Required task ::
Whenever a line below holds the word "group", copy that line.
-------- Data shown --------
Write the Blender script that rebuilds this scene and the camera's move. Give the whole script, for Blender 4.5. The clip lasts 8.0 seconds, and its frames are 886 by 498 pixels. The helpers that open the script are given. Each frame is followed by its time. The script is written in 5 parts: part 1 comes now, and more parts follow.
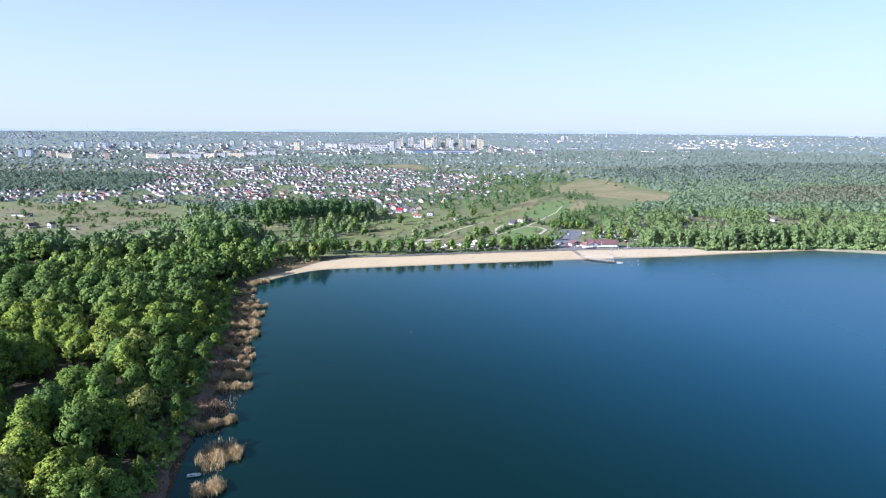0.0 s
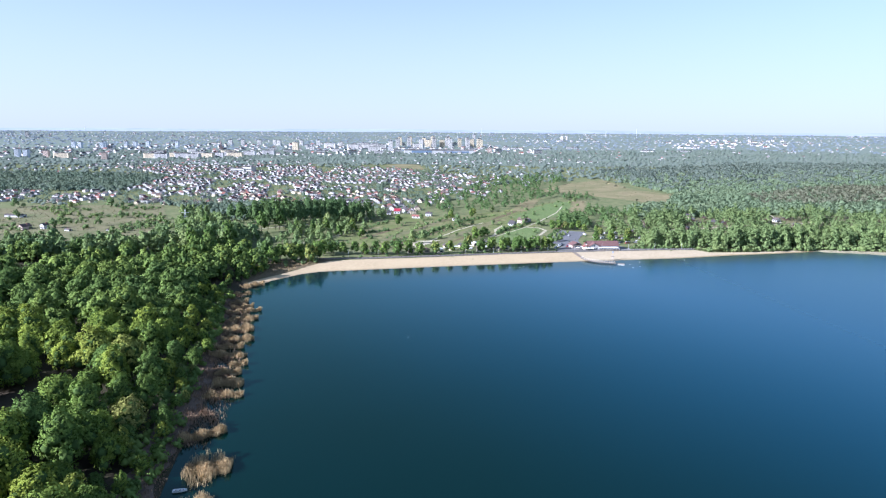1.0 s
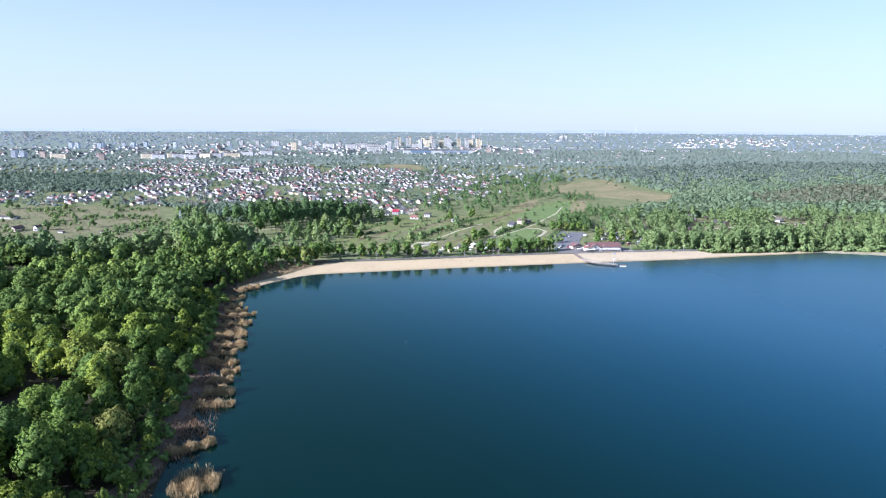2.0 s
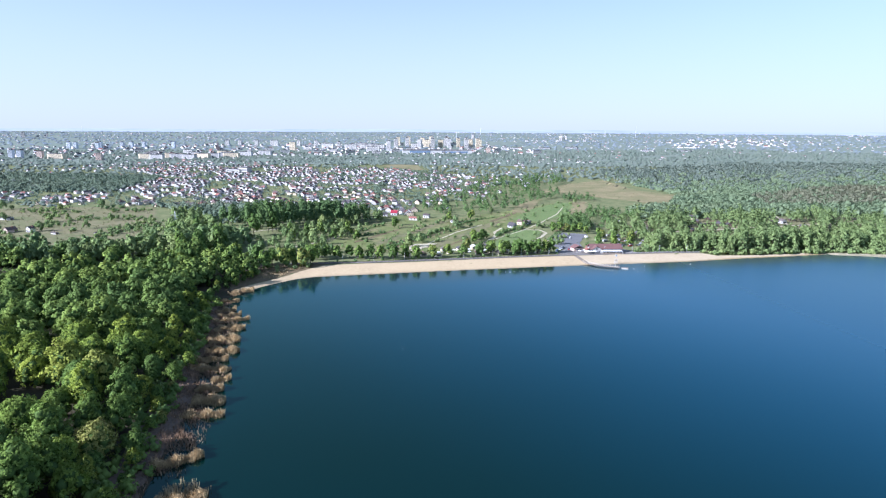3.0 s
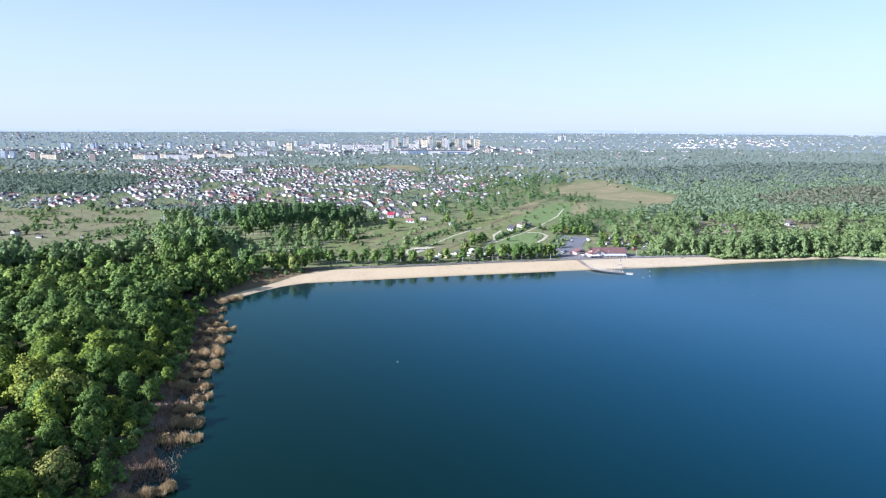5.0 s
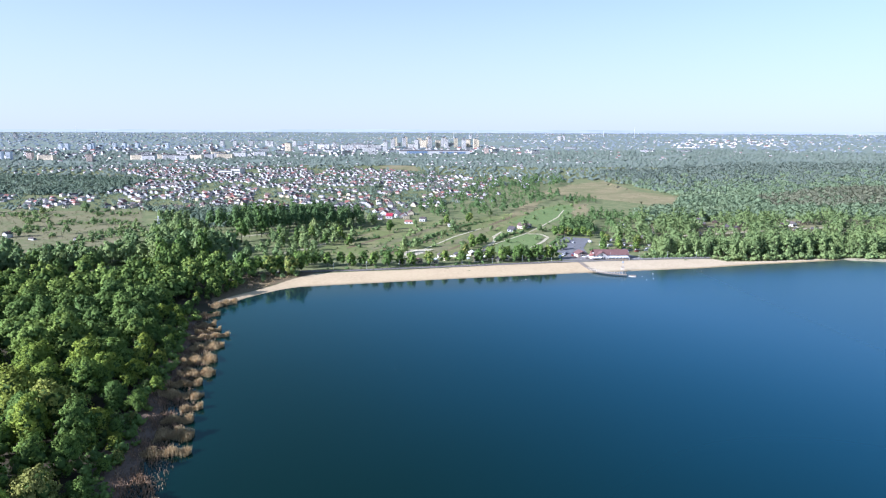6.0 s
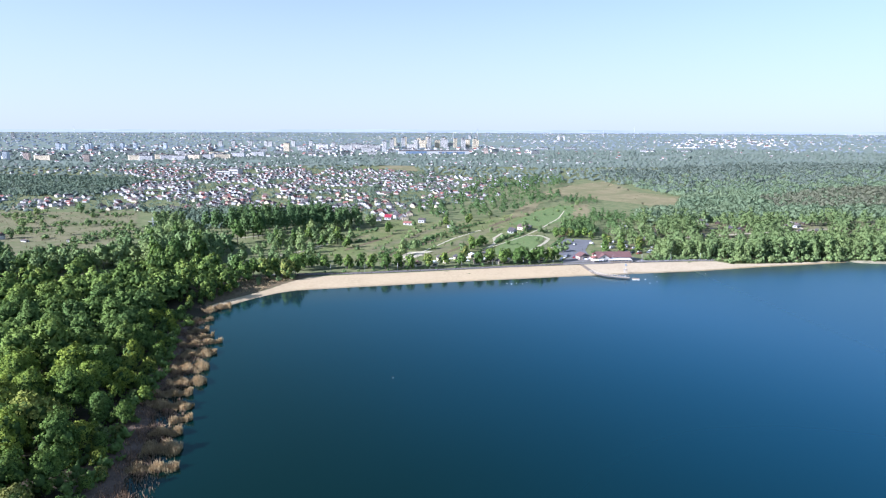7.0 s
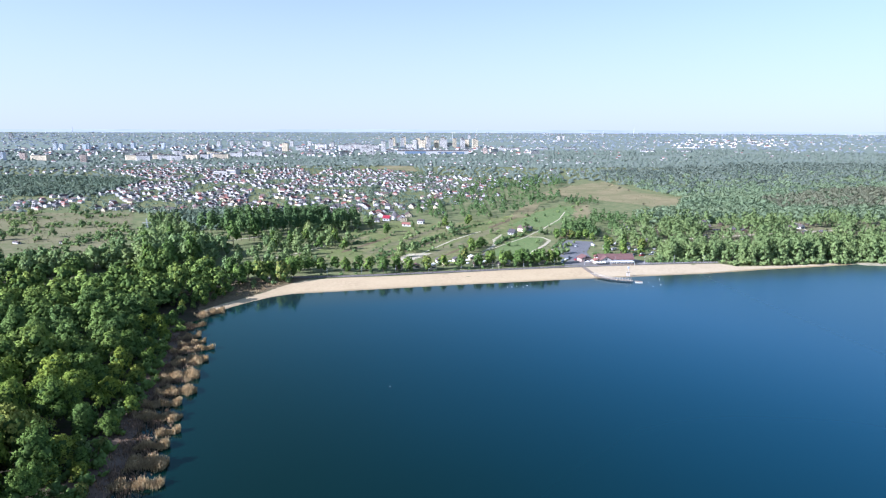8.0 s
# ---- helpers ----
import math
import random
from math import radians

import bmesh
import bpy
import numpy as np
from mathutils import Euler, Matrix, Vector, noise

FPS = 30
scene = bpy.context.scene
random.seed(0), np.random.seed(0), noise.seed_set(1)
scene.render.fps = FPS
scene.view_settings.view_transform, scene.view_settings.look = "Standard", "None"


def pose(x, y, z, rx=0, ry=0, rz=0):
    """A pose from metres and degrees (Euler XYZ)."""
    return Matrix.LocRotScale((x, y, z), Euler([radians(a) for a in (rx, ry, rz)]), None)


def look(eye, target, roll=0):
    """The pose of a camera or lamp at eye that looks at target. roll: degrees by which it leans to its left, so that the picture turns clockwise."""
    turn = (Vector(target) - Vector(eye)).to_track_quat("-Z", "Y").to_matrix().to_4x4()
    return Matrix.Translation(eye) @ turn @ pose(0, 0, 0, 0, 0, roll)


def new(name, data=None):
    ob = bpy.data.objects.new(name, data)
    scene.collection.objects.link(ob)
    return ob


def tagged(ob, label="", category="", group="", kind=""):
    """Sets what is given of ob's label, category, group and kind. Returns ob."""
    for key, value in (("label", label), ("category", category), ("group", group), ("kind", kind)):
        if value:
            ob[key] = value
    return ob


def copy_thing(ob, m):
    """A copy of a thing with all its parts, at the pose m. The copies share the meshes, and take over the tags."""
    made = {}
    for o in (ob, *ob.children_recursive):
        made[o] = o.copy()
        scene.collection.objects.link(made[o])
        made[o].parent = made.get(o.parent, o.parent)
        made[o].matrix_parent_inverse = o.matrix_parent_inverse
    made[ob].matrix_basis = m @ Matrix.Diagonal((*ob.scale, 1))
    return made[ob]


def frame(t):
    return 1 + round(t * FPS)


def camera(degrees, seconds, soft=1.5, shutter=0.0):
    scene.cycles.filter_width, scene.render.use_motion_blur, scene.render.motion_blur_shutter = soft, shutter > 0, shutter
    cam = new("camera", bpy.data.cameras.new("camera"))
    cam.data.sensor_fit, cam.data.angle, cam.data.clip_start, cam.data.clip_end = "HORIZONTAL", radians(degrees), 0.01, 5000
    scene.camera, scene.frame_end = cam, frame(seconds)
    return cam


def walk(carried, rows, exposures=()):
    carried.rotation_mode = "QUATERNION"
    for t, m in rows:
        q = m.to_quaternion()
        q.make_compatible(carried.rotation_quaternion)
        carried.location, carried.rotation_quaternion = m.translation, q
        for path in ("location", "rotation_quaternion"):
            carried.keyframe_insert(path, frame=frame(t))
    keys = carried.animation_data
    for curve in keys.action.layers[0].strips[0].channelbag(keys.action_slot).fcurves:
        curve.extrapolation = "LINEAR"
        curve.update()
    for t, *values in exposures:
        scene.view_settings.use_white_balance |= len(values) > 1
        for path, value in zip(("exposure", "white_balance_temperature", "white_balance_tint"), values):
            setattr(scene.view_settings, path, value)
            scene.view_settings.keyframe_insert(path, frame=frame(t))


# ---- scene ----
cam = camera(71.4, 8.0, soft=1.2)
PATH = [
    (0, (-5.681, -7.483, 109.203), (-5.423, -5.538, 108.819), 0.4),
    (0.5, (-4.855, -3.162, 109.136), (-4.595, -1.216, 108.752), 0.4),
    (1, (-3.927, 1.068, 109.115), (-3.666, 3.014, 108.73), 0.4),
    (1.5, (-3.047, 5.381, 109.035), (-2.786, 7.326, 108.65), 0.3),
    (3, (-0.302, 18.669, 108.79), (-0.038, 20.614, 108.405), 0.3),
    (3.5, (0.559, 23.324, 108.784), (0.823, 25.269, 108.399), 0.3),
    (4, (1.425, 27.894, 108.706), (1.691, 29.838, 108.32), 0.3),
    (4.5, (2.198, 32.551, 108.597), (2.465, 34.495, 108.212), 0.3),
    (6, (4.246, 46.559, 108.346), (4.517, 48.503, 107.962), 0.2),
    (6.5, (4.863, 51.282, 108.363), (5.135, 53.226, 107.978), 0.3),
    (7, (5.584, 55.939, 108.362), (5.857, 57.883, 107.978), 0.2),
    (7.5, (6.347, 60.64, 108.338), (6.621, 62.583, 107.953), 0.2),
    (8, (7.191, 65.39, 108.266), (7.466, 67.333, 107.882), 0.2),
]
walk(cam, [(t, look(eye, aim, roll)) for t, eye, aim, roll in PATH], exposures=[(0.0, 1.32, 5150, 22), (8.0, 1.32, 5150, 22)])

# ---------------------------------------------------------------- sky and sun
SUN_FROM = Vector((-0.97, -0.24, 0.0)).normalized()
SUN_UP = radians(26.5)
world = bpy.data.worlds.new("sky")
scene.world = world
world.use_nodes = True
wn = world.node_tree.nodes
sky = wn.new("ShaderNodeTexSky")
sky.sky_type = "NISHITA"
sky.sun_disc = False
sky.sun_elevation = SUN_UP
sky.sun_rotation = math.atan2(SUN_FROM.x, SUN_FROM.y)
sky.altitude = 300
sky.air_density = 1.0
sky.dust_density = 0.6
sky.ozone_density = 1.0
wn["Background"].inputs["Strength"].default_value = 0.0662
haze = wn.new("ShaderNodeMix")
haze.data_type = "RGBA"
haze.inputs[7].default_value = (5.02, 5.27, 5.45, 1)
aloft = wn.new("ShaderNodeTexCoord")
split = wn.new("ShaderNodeSeparateXYZ")
thin = wn.new("ShaderNodeMapRange")
thin.interpolation_type = "SMOOTHSTEP"
thin.inputs["From Min"].default_value, thin.inputs["From Max"].default_value = -0.03, 0.39
thin.inputs["To Min"].default_value, thin.inputs["To Max"].default_value = 0.84, 0.18
world.node_tree.links.new(aloft.outputs["Generated"], split.inputs[0])
world.node_tree.links.new(split.outputs[2], thin.inputs["Value"])
world.node_tree.links.new(thin.outputs[0], haze.inputs[0])
air = wn.new("ShaderNodeMix")
air.data_type, air.blend_type = "RGBA", "MULTIPLY"
air.inputs[0].default_value = 1.0
air.inputs[7].default_value = (0.86, 1.02, 0.97, 1)
world.node_tree.links.new(sky.outputs[0], air.inputs[6])
world.node_tree.links.new(air.outputs[2], haze.inputs[6])
world.node_tree.links.new(haze.outputs[2], wn["Background"].inputs[0])

sun_data = bpy.data.lights.new("sun", "SUN")
sun_data.energy = 5.0
sun_data.angle = radians(0.55)
sun_data.color = (1.0, 0.93, 0.82)
sun = new("sun", sun_data)
toward = SUN_FROM * math.cos(SUN_UP) + Vector((0, 0, math.sin(SUN_UP)))
sun.matrix_world = look(toward * 500, (0, 0, 0))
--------
Correct result ::
def tagged(ob, label="", category="", group="", kind=""):
    """Sets what is given of ob's label, category, group and kind. Returns ob."""
    for key, value in (("label", label), ("category", category), ("group", group), ("kind", kind)):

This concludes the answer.